* _Task details_: Transcribe the material in full. Nothing should differ except that the pictures are left out.

* _Record extracts_:
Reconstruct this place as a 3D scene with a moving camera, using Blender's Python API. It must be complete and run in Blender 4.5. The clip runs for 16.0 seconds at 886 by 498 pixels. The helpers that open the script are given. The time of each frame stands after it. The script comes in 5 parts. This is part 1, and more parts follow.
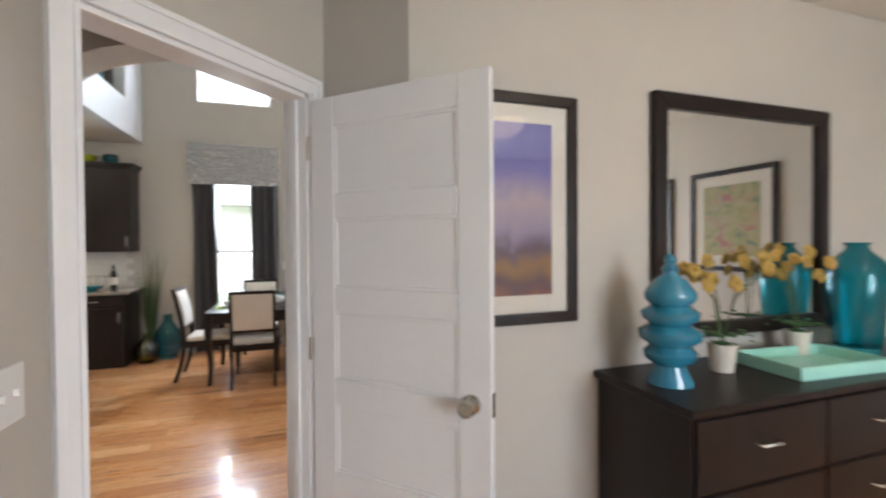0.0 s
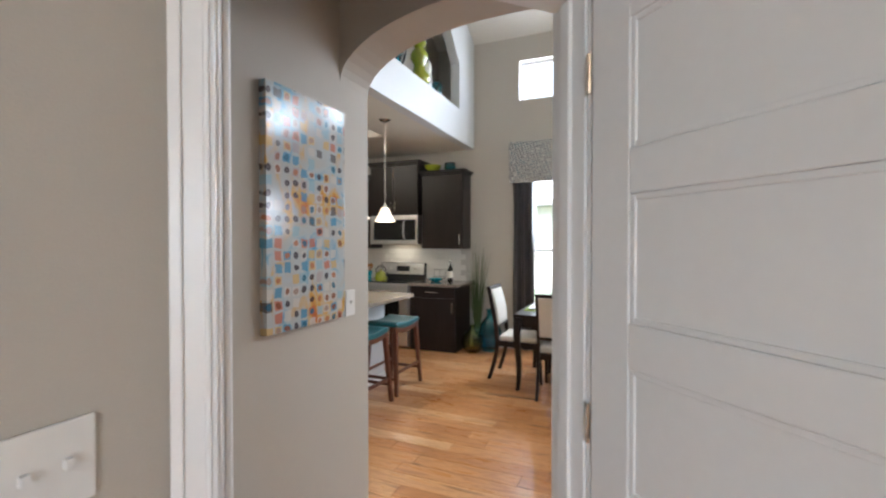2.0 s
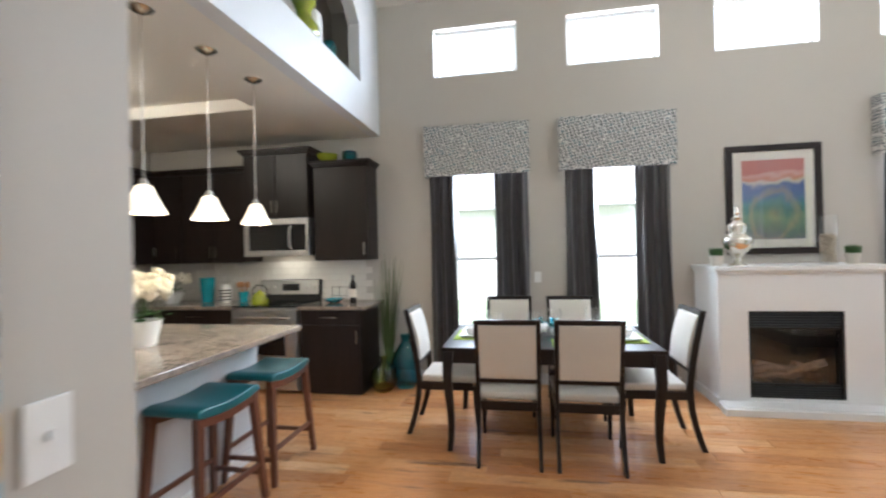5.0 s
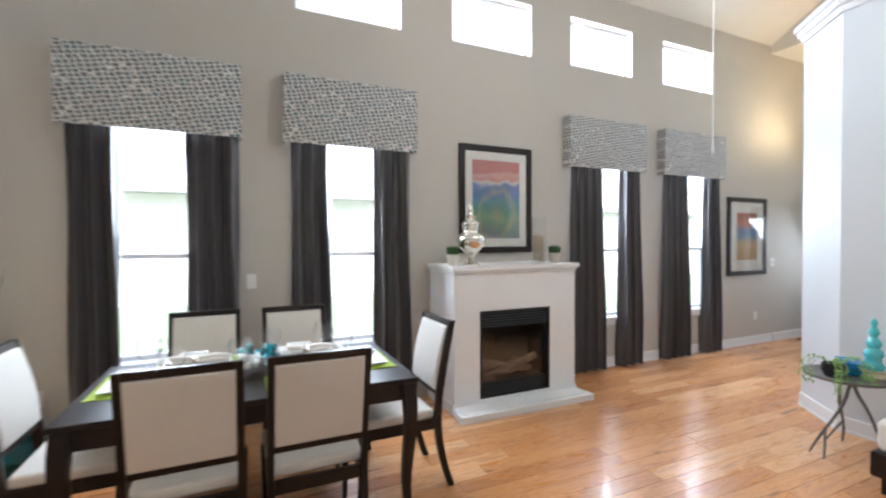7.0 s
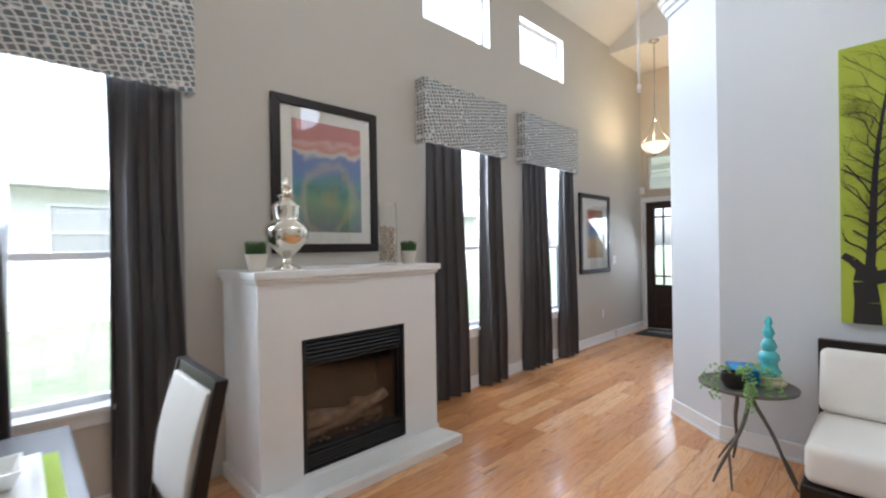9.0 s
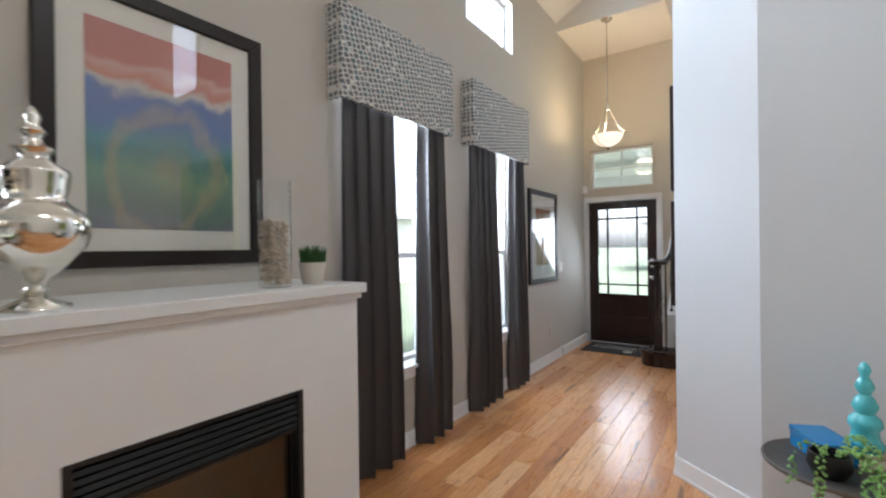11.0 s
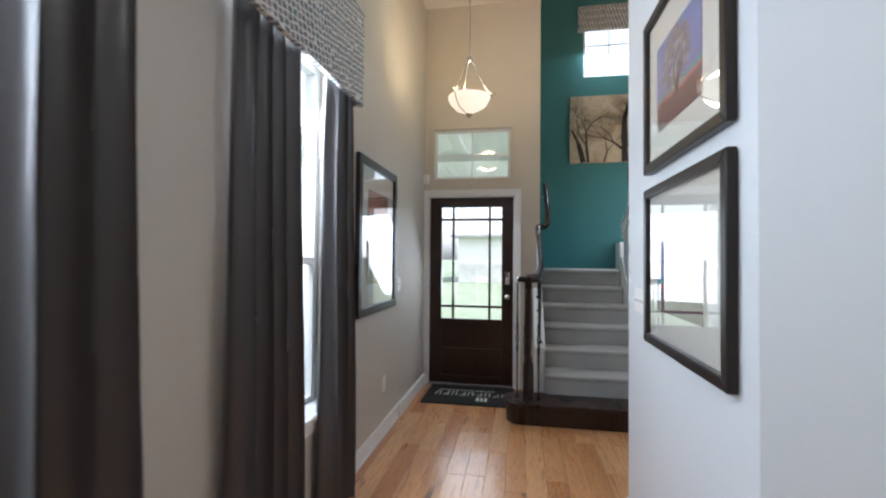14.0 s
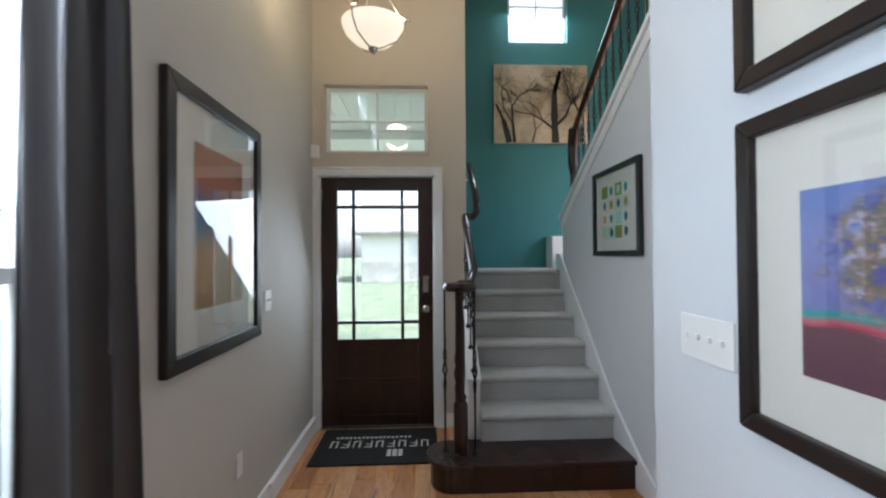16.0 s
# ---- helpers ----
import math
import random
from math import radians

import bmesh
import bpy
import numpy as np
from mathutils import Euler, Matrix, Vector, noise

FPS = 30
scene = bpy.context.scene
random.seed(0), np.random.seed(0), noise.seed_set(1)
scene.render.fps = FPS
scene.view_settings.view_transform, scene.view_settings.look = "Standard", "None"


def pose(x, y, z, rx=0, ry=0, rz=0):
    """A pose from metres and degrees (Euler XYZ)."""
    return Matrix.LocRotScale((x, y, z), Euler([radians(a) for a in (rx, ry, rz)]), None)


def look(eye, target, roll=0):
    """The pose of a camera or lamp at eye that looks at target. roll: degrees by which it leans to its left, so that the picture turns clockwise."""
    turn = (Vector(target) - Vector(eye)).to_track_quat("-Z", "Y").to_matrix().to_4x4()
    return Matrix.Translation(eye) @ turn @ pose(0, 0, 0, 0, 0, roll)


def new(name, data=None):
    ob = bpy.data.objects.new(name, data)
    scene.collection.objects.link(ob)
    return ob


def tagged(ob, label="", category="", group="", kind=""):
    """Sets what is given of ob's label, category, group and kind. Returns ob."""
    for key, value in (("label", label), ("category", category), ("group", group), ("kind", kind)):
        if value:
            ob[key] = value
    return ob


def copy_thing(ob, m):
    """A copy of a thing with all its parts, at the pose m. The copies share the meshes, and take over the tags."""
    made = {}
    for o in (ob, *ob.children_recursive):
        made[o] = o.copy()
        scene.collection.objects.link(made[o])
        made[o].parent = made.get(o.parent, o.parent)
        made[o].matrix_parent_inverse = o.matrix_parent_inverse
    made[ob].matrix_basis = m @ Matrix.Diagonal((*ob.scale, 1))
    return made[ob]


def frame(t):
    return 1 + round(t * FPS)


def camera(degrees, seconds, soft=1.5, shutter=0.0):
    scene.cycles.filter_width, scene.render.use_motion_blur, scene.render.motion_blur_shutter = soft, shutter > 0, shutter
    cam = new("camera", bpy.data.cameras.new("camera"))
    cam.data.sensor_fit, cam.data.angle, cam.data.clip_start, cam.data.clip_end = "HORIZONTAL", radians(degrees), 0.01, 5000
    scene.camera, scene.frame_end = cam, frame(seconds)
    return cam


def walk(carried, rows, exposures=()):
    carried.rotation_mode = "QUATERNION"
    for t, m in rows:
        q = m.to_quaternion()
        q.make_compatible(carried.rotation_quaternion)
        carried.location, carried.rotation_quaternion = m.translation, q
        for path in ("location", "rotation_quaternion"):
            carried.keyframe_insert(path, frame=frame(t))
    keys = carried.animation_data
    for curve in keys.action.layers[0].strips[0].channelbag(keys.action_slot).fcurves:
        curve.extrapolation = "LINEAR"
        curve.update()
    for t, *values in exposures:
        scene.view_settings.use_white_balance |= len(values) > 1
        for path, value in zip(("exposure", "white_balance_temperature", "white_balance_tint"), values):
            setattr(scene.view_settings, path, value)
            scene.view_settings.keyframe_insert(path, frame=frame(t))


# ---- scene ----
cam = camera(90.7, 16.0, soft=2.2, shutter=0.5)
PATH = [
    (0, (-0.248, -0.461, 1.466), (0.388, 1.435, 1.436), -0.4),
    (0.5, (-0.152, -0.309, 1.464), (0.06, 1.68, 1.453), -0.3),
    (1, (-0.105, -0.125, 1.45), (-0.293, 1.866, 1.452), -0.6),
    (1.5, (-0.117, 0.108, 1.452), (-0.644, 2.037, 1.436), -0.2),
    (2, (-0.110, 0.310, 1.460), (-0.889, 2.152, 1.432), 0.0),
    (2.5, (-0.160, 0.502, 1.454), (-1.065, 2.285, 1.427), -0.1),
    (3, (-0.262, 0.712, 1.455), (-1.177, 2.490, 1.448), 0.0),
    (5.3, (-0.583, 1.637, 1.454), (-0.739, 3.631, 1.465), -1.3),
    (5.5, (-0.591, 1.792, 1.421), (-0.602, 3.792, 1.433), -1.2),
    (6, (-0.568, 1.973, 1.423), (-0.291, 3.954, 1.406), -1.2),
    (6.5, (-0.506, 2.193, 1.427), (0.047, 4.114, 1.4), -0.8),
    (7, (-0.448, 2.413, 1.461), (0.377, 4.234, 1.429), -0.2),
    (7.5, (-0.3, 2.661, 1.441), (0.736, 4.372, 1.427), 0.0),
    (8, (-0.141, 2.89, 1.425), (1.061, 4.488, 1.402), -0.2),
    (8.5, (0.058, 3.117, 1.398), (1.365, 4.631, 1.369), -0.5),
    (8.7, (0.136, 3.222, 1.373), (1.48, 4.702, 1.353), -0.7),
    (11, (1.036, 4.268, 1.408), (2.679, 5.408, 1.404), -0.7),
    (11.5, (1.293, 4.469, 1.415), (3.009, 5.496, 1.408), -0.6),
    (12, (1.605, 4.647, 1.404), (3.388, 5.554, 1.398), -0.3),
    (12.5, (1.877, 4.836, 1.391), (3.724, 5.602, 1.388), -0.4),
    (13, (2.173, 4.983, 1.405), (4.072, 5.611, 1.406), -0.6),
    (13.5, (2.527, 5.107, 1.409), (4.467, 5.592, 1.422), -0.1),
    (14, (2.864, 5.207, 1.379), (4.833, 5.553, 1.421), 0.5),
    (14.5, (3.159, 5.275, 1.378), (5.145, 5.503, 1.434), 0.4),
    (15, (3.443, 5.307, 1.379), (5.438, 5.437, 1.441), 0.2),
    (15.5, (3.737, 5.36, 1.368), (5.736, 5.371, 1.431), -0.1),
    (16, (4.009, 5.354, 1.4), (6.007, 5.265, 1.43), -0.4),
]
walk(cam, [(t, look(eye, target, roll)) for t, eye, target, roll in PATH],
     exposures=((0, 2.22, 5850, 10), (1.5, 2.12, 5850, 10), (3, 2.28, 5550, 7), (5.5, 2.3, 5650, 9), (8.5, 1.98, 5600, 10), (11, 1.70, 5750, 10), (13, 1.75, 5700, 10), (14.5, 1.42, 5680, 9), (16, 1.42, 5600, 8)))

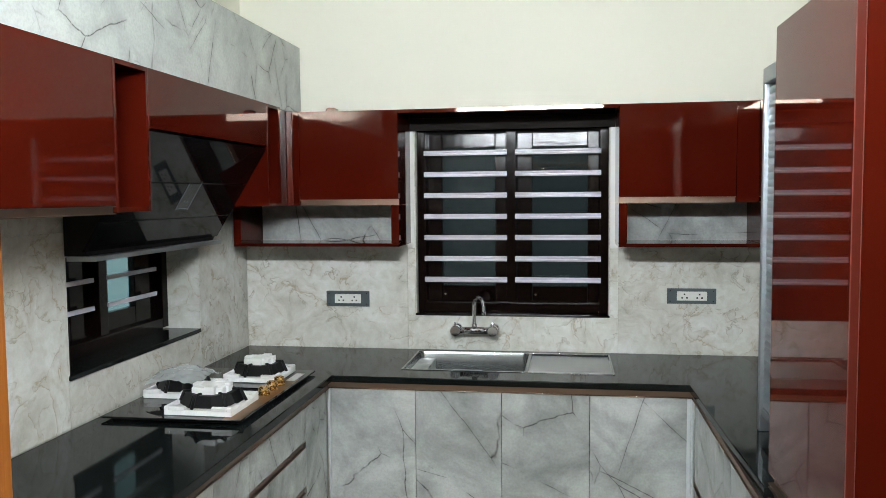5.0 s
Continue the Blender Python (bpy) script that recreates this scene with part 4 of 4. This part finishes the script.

* _Written response_:
Reconstruct this place as a 3D scene with a moving camera, using Blender's Python API. It must be complete and run in Blender 4.5. The clip runs for 16.0 seconds at 886 by 498 pixels. The helpers that open the script are given. The time of each frame stands after it. The script comes in 5 parts. This is part 1, and more parts follow.
0.0 s
2.0 s
5.0 s
7.0 s
9.0 s
11.0 s
14.0 s
16.0 s
# ---- helpers ----
import math
import random
from math import radians

import bmesh
import bpy
import numpy as np
from mathutils import Euler, Matrix, Vector, noise

FPS = 30
scene = bpy.context.scene
random.seed(0), np.random.seed(0), noise.seed_set(1)
scene.render.fps = FPS
scene.view_settings.view_transform, scene.view_settings.look = "Standard", "None"


def pose(x, y, z, rx=0, ry=0, rz=0):
    """A pose from metres and degrees (Euler XYZ)."""
    return Matrix.LocRotScale((x, y, z), Euler([radians(a) for a in (rx, ry, rz)]), None)


def look(eye, target, roll=0):
    """The pose of a camera or lamp at eye that looks at target. roll: degrees by which it leans to its left, so that the picture turns clockwise."""
    turn = (Vector(target) - Vector(eye)).to_track_quat("-Z", "Y").to_matrix().to_4x4()
    return Matrix.Translation(eye) @ turn @ pose(0, 0, 0, 0, 0, roll)


def new(name, data=None):
    ob = bpy.data.objects.new(name, data)
    scene.collection.objects.link(ob)
    return ob


def tagged(ob, label="", category="", group="", kind=""):
    """Sets what is given of ob's label, category, group and kind. Returns ob."""
    for key, value in (("label", label), ("category", category), ("group", group), ("kind", kind)):
        if value:
            ob[key] = value
    return ob


def copy_thing(ob, m):
    """A copy of a thing with all its parts, at the pose m. The copies share the meshes, and take over the tags."""
    made = {}
    for o in (ob, *ob.children_recursive):
        made[o] = o.copy()
        scene.collection.objects.link(made[o])
        made[o].parent = made.get(o.parent, o.parent)
        made[o].matrix_parent_inverse = o.matrix_parent_inverse
    made[ob].matrix_basis = m @ Matrix.Diagonal((*ob.scale, 1))
    return made[ob]


def frame(t):
    return 1 + round(t * FPS)


def camera(degrees, seconds, soft=1.5, shutter=0.0):
    scene.cycles.filter_width, scene.render.use_motion_blur, scene.render.motion_blur_shutter = soft, shutter > 0, shutter
    cam = new("camera", bpy.data.cameras.new("camera"))
    cam.data.sensor_fit, cam.data.angle, cam.data.clip_start, cam.data.clip_end = "HORIZONTAL", radians(degrees), 0.01, 5000
    scene.camera, scene.frame_end = cam, frame(seconds)
    return cam


def walk(carried, rows, exposures=()):
    carried.rotation_mode = "QUATERNION"
    for t, m in rows:
        q = m.to_quaternion()
        q.make_compatible(carried.rotation_quaternion)
        carried.location, carried.rotation_quaternion = m.translation, q
        for path in ("location", "rotation_quaternion"):
            carried.keyframe_insert(path, frame=frame(t))
    keys = carried.animation_data
    for curve in keys.action.layers[0].strips[0].channelbag(keys.action_slot).fcurves:
        curve.extrapolation = "LINEAR"
        curve.update()
    for t, *values in exposures:
        scene.view_settings.use_white_balance |= len(values) > 1
        for path, value in zip(("exposure", "white_balance_temperature", "white_balance_tint"), values):
            setattr(scene.view_settings, path, value)
            scene.view_settings.keyframe_insert(path, frame=frame(t))


# ---- scene ----
cam = camera(90.7, 16.0, soft=2.2, shutter=0.5)
PATH = [
    (0, (-0.248, -0.461, 1.466), (0.388, 1.435, 1.436), -0.4),
    (0.5, (-0.152, -0.309, 1.464), (0.06, 1.68, 1.453), -0.3),
    (1, (-0.105, -0.125, 1.45), (-0.293, 1.866, 1.452), -0.6),
    (1.5, (-0.117, 0.108, 1.452), (-0.644, 2.037, 1.436), -0.2),
    (2, (-0.110, 0.310, 1.460), (-0.889, 2.152, 1.432), 0.0),
    (2.5, (-0.160, 0.502, 1.454), (-1.065, 2.285, 1.427), -0.1),
    (3, (-0.262, 0.712, 1.455), (-1.177, 2.490, 1.448), 0.0),
    (5.3, (-0.583, 1.637, 1.454), (-0.739, 3.631, 1.465), -1.3),
    (5.5, (-0.591, 1.792, 1.421), (-0.602, 3.792, 1.433), -1.2),
    (6, (-0.568, 1.973, 1.423), (-0.291, 3.954, 1.406), -1.2),
    (6.5, (-0.506, 2.193, 1.427), (0.047, 4.114, 1.4), -0.8),
    (7, (-0.448, 2.413, 1.461), (0.377, 4.234, 1.429), -0.2),
    (7.5, (-0.3, 2.661, 1.441), (0.736, 4.372, 1.427), 0.0),
    (8, (-0.141, 2.89, 1.425), (1.061, 4.488, 1.402), -0.2),
    (8.5, (0.058, 3.117, 1.398), (1.365, 4.631, 1.369), -0.5),
    (8.7, (0.136, 3.222, 1.373), (1.48, 4.702, 1.353), -0.7),
    (11, (1.036, 4.268, 1.408), (2.679, 5.408, 1.404), -0.7),
    (11.5, (1.293, 4.469, 1.415), (3.009, 5.496, 1.408), -0.6),
    (12, (1.605, 4.647, 1.404), (3.388, 5.554, 1.398), -0.3),
    (12.5, (1.877, 4.836, 1.391), (3.724, 5.602, 1.388), -0.4),
    (13, (2.173, 4.983, 1.405), (4.072, 5.611, 1.406), -0.6),
    (13.5, (2.527, 5.107, 1.409), (4.467, 5.592, 1.422), -0.1),
    (14, (2.864, 5.207, 1.379), (4.833, 5.553, 1.421), 0.5),
    (14.5, (3.159, 5.275, 1.378), (5.145, 5.503, 1.434), 0.4),
    (15, (3.443, 5.307, 1.379), (5.438, 5.437, 1.441), 0.2),
    (15.5, (3.737, 5.36, 1.368), (5.736, 5.371, 1.431), -0.1),
    (16, (4.009, 5.354, 1.4), (6.007, 5.265, 1.43), -0.4),
]
walk(cam, [(t, look(eye, target, roll)) for t, eye, target, roll in PATH],
     exposures=((0, 2.22, 5850, 10), (1.5, 2.12, 5850, 10), (3, 2.28, 5550, 7), (5.5, 2.3, 5650, 9), (8.5, 1.98, 5600, 10), (11, 1.70, 5750, 10), (13, 1.75, 5700, 10), (14.5, 1.42, 5680, 9), (16, 1.42, 5600, 8)))

5.0 s
Continue the Blender Python (bpy) script that recreates this scene with part 4 of 4. This part finishes the script.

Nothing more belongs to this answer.